Jewel v. Sais

22 Colo. App. 377 | Colo. Ct. App. | 1912

King, J.,

delivered the opinion of the court.

Motion was made by appellee to strike the bill of exceptions from the record for the reason that the alleged bill has not been settled, signed or sealed by the judge of the trial court. Appellant interposed a motion for leave to withdraw the bill of exceptions for the purpose of presenting the same to the trial judge for signature and seal, supported by affidavit of appellant alleging that the bill of exceptions was duly prepared and presented to the trial judge within the time prescribed by rule of court; that the omission to sign and seal the same was an inadvertance or oversight on the part of the judge, and had not been noticed by appellant or his attorney; that said bill “was duly filed with the clerk of the district court, and was by said clerk duly certified with the transcript and filed in the supreme court.”

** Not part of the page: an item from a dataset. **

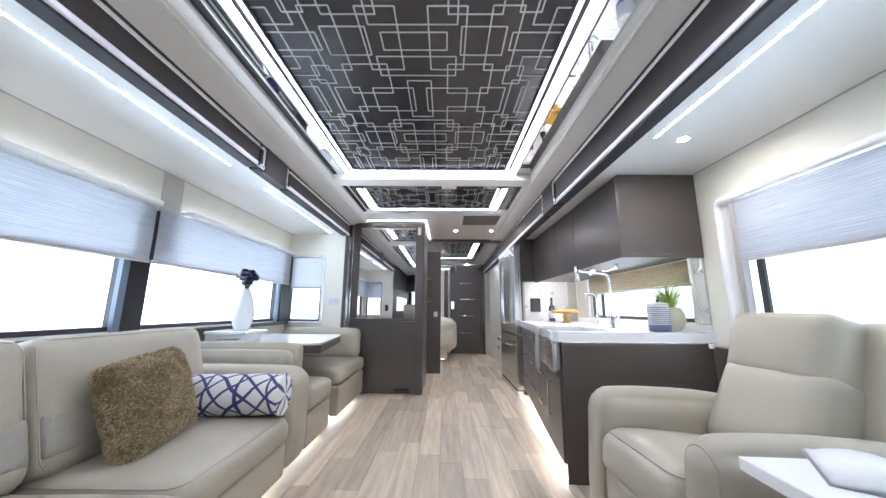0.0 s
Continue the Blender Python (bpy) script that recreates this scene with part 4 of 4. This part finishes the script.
def vase():
    x, y, z = -1.700, 2.83, 0.838
    root = thing("vase", (x, y, z), "tall matte white teardrop vase", "vase")
    part("body", lathe([(0.048, 0), (0.056, 0.004), (0.074, 0.06), (0.085, 0.11), (0.084, 0.15), (0.073, 0.22), (0.055, 0.28), (0.038, 0.325), (0.032, 0.345), (0.027, 0.343), (0.031, 0.31)], (x, y, z), 36), CERAMIC, root, "", True)
    root = thing("flowers", (x, y, z + 0.30), "bunch of dark navy flowers with white sprigs", "flowers")
    rng = random.Random(11)
    for i in range(8):
        a = i * math.tau / 7.3
        hx, hy, hz = x + 0.02 + (0.042 if i else 0) * math.cos(a), y + (0.042 if i else 0) * math.sin(a), z + 0.405 + 0.035 * (i % 3)
        part("stem", tube([(x, y, z + 0.30), ((x + hx) / 2, (y + hy) / 2, z + 0.37), (hx, hy, hz)], 0.0035, 6), STEM, root, "green stem", True)
        bm = bmesh.new()
        for k in range(44):
            t = k / 44
            ph, th = k * 2.4, math.acos(1 - 1.7 * t)
            n = Vector((math.sin(th) * math.cos(ph), math.sin(th) * math.sin(ph), math.cos(th)))
            c = Vector((hx, hy, hz)) + n * 0.019
            u = n.cross(Vector((0, 0, 1)))
            u = u.normalized() if u.length > 0.01 else Vector((1, 0, 0))
            w = n.cross(u)
            tip = c + n * 0.020 + w * 0.006
            vs = [bm.verts.new(c - u * 0.004), bm.verts.new(c + n * 0.014 - u * 0.021), bm.verts.new(tip), bm.verts.new(c + n * 0.014 + u * 0.021), bm.verts.new(c + u * 0.004)]
            bm.faces.new(vs)
        part("flower_head", bm, PETAL, root, "dark navy petals")
    for i in range(9):
        a = rng.uniform(0, math.tau)
        r = rng.uniform(0.07, 0.16)
        tip = Vector((x + r * math.cos(a), y + r * math.sin(a), z + rng.uniform(0.36, 0.46)))
        bm = tube([(x, y, z + 0.31), ((x * 2 + tip.x) / 3, (y * 2 + tip.y) / 3, z + 0.38), tip], 0.0014, 5)
        for k in range(14):
            q = tip + Vector((rng.uniform(-0.03, 0.03), rng.uniform(-0.03, 0.03), rng.uniform(-0.03, 0.02)))
            bmesh.ops.create_icosphere(bm, subdivisions=1, radius=rng.uniform(0.003, 0.0065), matrix=Matrix.Translation(q))
        part("sprig", bm, SPRIG if i % 3 else STEM, root, "fine sprig")


vase()
for nm, y0, y1, x in (("toe_light", 2.50, 2.90, -1.06), ("toe_light", 3.20, 4.02, -1.06), ("toe_light", YF + 0.1, 2.38, -1.06)):
    root = thing(nm, (x, (y0 + y1) / 2, 0.05), "warm white light strip under the seat base", "light", "toe lights")
    part("diffuser", B((x - 0.01, x + 0.01, y0, y1, 0.049, 0.058)), LED_SEAT, root)

# ---- recliner and side table ----
def recliner():
    c = Vector((1.115, 1.42, 0))
    M = Matrix.Translation(c) @ rot("Z", 2)
    root = thing("recliner", tuple(c), "cream leather recliner with a padded headrest", "armchair")
    def add(name, bm, label=""):
        bmesh.ops.transform(bm, matrix=M, verts=bm.verts[:])
        return part(name, bm, LEATHER, root, label, True)
    # the chair faces along -x
    add("seat_cushion", soft((-0.125, 0, 0.385), (0.56, 0.50, 0.20), 0.075, (0.015, 0, 0.02), n=12, turn=rot("Y", 6), wobble=0.003))
    add("front_panel", soft((-0.345, 0, 0.21), (0.09, 0.50, 0.26), 0.035, (0.01, 0, 0), n=8))
    add("base", B((-0.30, 0.32, -0.26, 0.26, 0.06, 0.30), bev=0.02))
    for s in (-1, 1):
        add("arm", soft((-0.045, s * 0.320, 0.352), (0.70, 0.165, 0.55), 0.078, (0.012, 0.008, 0.022), n=14, turn=rot("Y", 3), wobble=0.003, seed=s))
    add("backrest", soft((0.258, 0.030, 0.596), (0.21, 0.45, 0.40), 0.06, (0.022, 0, 0), n=14, turn=rot("Y", 25), wobble=0.003))
    add("headrest", soft((0.360, 0.036, 0.854), (0.19, 0.435, 0.30), 0.050, (0.028, 0.0, 0.006), n=14, turn=rot("Y", 18), wobble=0.004), "padded headrest")
    seam((-0.125, 0, 0.385), (0.56, 0.50, 0.20), 0.075, root, rot("Y", 6), "z", M, 0.0028)
    for s in (-1, 1):
        seam((-0.045, s * 0.320, 0.352), (0.70, 0.165, 0.55), 0.078, root, rot("Y", 3), "-x", M, 0.0028)
    add("back_shell", soft((0.425, -0.005, 0.665), (0.17, 0.56, 0.64), 0.05, (0, 0.01, 0), n=12, turn=rot("Y", 18), wobble=0.003))
    for s in (-1, 1):
        for x in (-0.26, 0.26):
            bm = lathe([(0.022, 0), (0.024, 0.005), (0.018, 0.06)], (x, s * 0.22, 0.0), 12)
            bmesh.ops.transform(bm, matrix=M, verts=bm.verts[:])
            part("foot", bm, BLACK, root, "short black foot", True)


recliner()

root = thing("side_table", (1.05, 0.72, 0), "white slab side table on a dark pedestal", "table")
SM = Matrix.Translation((0.745, 0.925, 0)) @ rot("Z", -4)
bm = B((0, 0.62, -0.42, 0, 0.628, 0.66), bev=0.003)
bmesh.ops.transform(bm, matrix=SM, verts=bm.verts[:])
part("tabletop", bm, QUARTZ, root)
bm = B((0.045, 0.58, -0.37, -0.045, 0.60, 0.627), bev=0.002)
bmesh.ops.transform(bm, matrix=SM, verts=bm.verts[:])
part("under_frame", bm, DARKEND, root, "dark under frame")
bm = B((0.06, 0.16, -0.26, -0.16, 0.0, 0.599), (0.06, 0.50, -0.32, -0.10, 0.0, 0.02), bev=0.004)
bmesh.ops.transform(bm, matrix=SM, verts=bm.verts[:])
part("pedestal", bm, DARKEND, root, "dark pedestal")


def open_book():
    root = thing("open_book", (1.0, 0.80, 0.66), "open book with white pages lying on the side table", "book")
    m = SM @ Matrix.Translation((0.27, -0.125, 0.6605)) @ rot("Z", -32)
    for s in (-1, 1):
        bm = bmesh.new()
        rows = []
        for i in range(11):
            t = i / 10
            h = 0.005 + 0.017 * math.sin(min(1, t * 1.15) * math.pi) ** 0.7 * (1 - 0.35 * t)
            rows.append([bm.verts.new(m @ Vector((s * 0.150 * t, y, z))) for y, z in ((-0.11, 0.001), (-0.11, h + 0.003), (0.11, h + 0.003), (0.11, 0.001))])
        for a, b in zip(rows, rows[1:]):
            for k in range(4):
                bm.faces.new((a[k], a[(k + 1) % 4], b[(k + 1) % 4], b[k]))
        bm.faces.new(rows[0])
        bm.faces.new(rows[-1])
        bmesh.ops.recalc_face_normals(bm, faces=bm.faces[:])
        part("page_block", bm, PAPER, root, "", True)
    bm = B((-0.156, 0.156, -0.116, 0.116, -0.0003, 0.0008))
    bmesh.ops.transform(bm, matrix=m, verts=bm.verts[:])
    part("cover", bm, INK, root, "grey cover")


open_book()

# ---- cockpit seen in the mirror ----
root = thing("driver_seat", (-0.95, -1.3, 0), "cream leather driver seat facing the windscreen", "seat")
part("backrest", soft((-0.95, -1.15, 0.80), (0.52, 0.16, 0.72), 0.07, (0, 0.02, 0), n=10), LEATHER, root, "", True)
part("seat_cushion", soft((-0.95, -1.42, 0.46), (0.52, 0.52, 0.16), 0.06, (0, 0, 0.02), n=8), LEATHER, root, "", True)
part("pedestal", lathe([(0.16, 0), (0.16, 0.03), (0.07, 0.06), (0.07, 0.39)], (-0.95, -1.40, 0)), BLACK, root, "", True)
root = thing("overhead_cabinet", (-0.15, -2.7, 1.65), "dark wooden overhead cabinet above the windscreen", "cabinet")
part("body", B((-1.25, 0.95, -2.99, -2.45, 1.60, 2.16), bev=0.005), DARKWOOD, root)
for x in (-1.23, -0.50, 0.23):
    part("door", B((x, x + 0.71, -2.449, -2.43, 1.62, 2.14), bev=0.003), DARKWOOD, root)
root = thing("dashboard", (-0.15, -2.7, 0), "dark cockpit dashboard below the windscreen", "dashboard")
part("body", B((-1.25, 0.95, -2.99, -2.40, 0.0, 0.80), bev=0.03, seg=3), BLACK, root, "", True)
part("top", B((-1.25, 0.95, -2.98, -2.36, 0.802, 0.84), bev=0.012), FRAMEDARK, root)
root = thing("wall_outlet", (-1.38, YF, 1.05), "black socket plate on the front slide wall", "socket")
part("plate", B((-1.43, -1.35, YF + 0.0005, YF + 0.008, 0.98, 1.12), bev=0.002), BLACK, root)
part("face", B((-1.415, -1.365, YF + 0.0085, YF + 0.010, 1.0, 1.10)), FRAMEDARK, root)

# ---- floor lip and planks, last ----
setting("trim_floor_lip_east", B((0.752, 0.780, 1.2, 8.1, -0.004, 0.004), bev=0.002), LIP, "pale floor lip at the edge of the kitchen slide", "trim")
setting("trim_floor_lip", B((-0.93, -0.895, YF, 4.26, -0.004, 0.005), bev=0.002), LIP, "pale floor lip at the edge of the slide", "trim")
setting("floor_slide", B((XL, -0.931, YF, 4.262, -0.005, 0.0015)), LIP, "pale floor panel under the slide furniture", "floor")
floor = thing("floor", (0, 3, 0), "grey-brown oak plank floor", "floor", "", "structure")
rng = random.Random(21)
PW = 0.152
bmp = {}
i = 0
k = -9
while -0.03 + k * PW < 1.75:
    x0 = -0.03 + k * PW
    k += 1
    x0c, x1c = max(x0, -1.26), x0 + PW
    y = -3.0 - rng.uniform(0, 1.1)
    while y < 8.16:
        ln = rng.choice((0.78, 0.98, 1.22))
        a, b = max(y, -3.0), min(y + ln, 8.165)
        y += ln
        if x0 > 0.90:
            a = max(a, 0.0)
        if x1c < -0.93 and YF + 0.35 < (a + b) / 2 < 4.2:
            continue
        if x0 > 0.93 and b < 0.3 or x0 > 1.05 and a > 5.6:
            continue
        if b - a < 0.03:
            continue
        key = (round(x1c - x0c, 3), round(b - a, 3))
        if key not in bmp:
            bm = B((0.0006, key[0] - 0.0006, 0.0008, key[1] - 0.0008, -0.0055, 0.0), bev=0.0012, seg=1)
            bmp[key] = finish("plank", bm, PLANK, False)
        p = new("plank", bmp[key])
        p.parent = floor
        p.matrix_parent_inverse = Matrix.Translation(-floor.location)
        p.location = (x0c, a, 0)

The record shows that on the 10th day of March, 1911, said defendant was given thirty days in which to prepare and file an appeal bond in the sum of $1,-000, and was given sixty days in which to file a bill of exceptions. The purported bill of exceptions, as lodged in the supreme court, bears the following endorsements: “Tendered to me by counsel for the defendants on this 2nd day’ of May, A. D. 1911, H. P. Burke, Judge.” “Approved August 1, 1911, Taylor & Pendell, attorneys for plaintiff.” The bill is not signed or sealed by the judge. The record *379fails to show that the same was filed in the office of the clerk of the district court; nor is it certified by said clerk as a part of the record or the bill of exceptions in said cause. From the fact that the proposed bill of exceptions was not approved by the attorneys for appellee until August 1st, 1911, as shown by the foreg’oing endorsement, it appears that the signing and settling of the bill of exceptions was reserved by the judge because the same had not been approved by said attorneys, and that the bill, after being presented, was withdrawn for the purpose of securing endorsement of said approval, and was so held by the appellant for a period of three months; and it is not shown that it was thereafter tendered to the judge for signature. Therefore, from the present showing, the omission of the signature and seal cannot be charged as an oversight of the trial judge.

If the record disclosed that the bill of exceptions, as so prepared and tendered, had been filed with the clerk of the trial court so as to become a part of the record, and had been by him certified as a part thereof, before being filed in the supreme court, the motion of appellant for leave to withdraw the bill for the purpose of presenting the same to the trial court for amendment, might, and probably should be granted. — Williams v. People, 25 Colo., 251. Chicago Lumber Co. v. Dillon, 13 Colo. App., 196. Swem v. Green, 9 Colo., 358. But appellant’s affidavit that said bill of exceptions was duly certified by the clerk, cannot supplement or usurp the office of the clerk’s certificate, which contains no reference tó the bill of exceptions.

From’ the foregoing statement it is manifest *380that the alleged bill of exceptions never became a part of the record in the court below, and is not properly in the records of this court. Appellee’s motion to strike from the record that portion thereof denominated “defendant’s bill of exceptions,” is sustained, but without prejudice to appellant’s right to apply to the court below for such further orders or action, as he may be advised. Appellant will be permitted to withdraw the transcript of the record for ten days, and is given thirty days in which to apply to this court for permission to file supplementary transcript. Appellee’s further motion for an affirmance of the judgment of the district court, is, for the present, denied.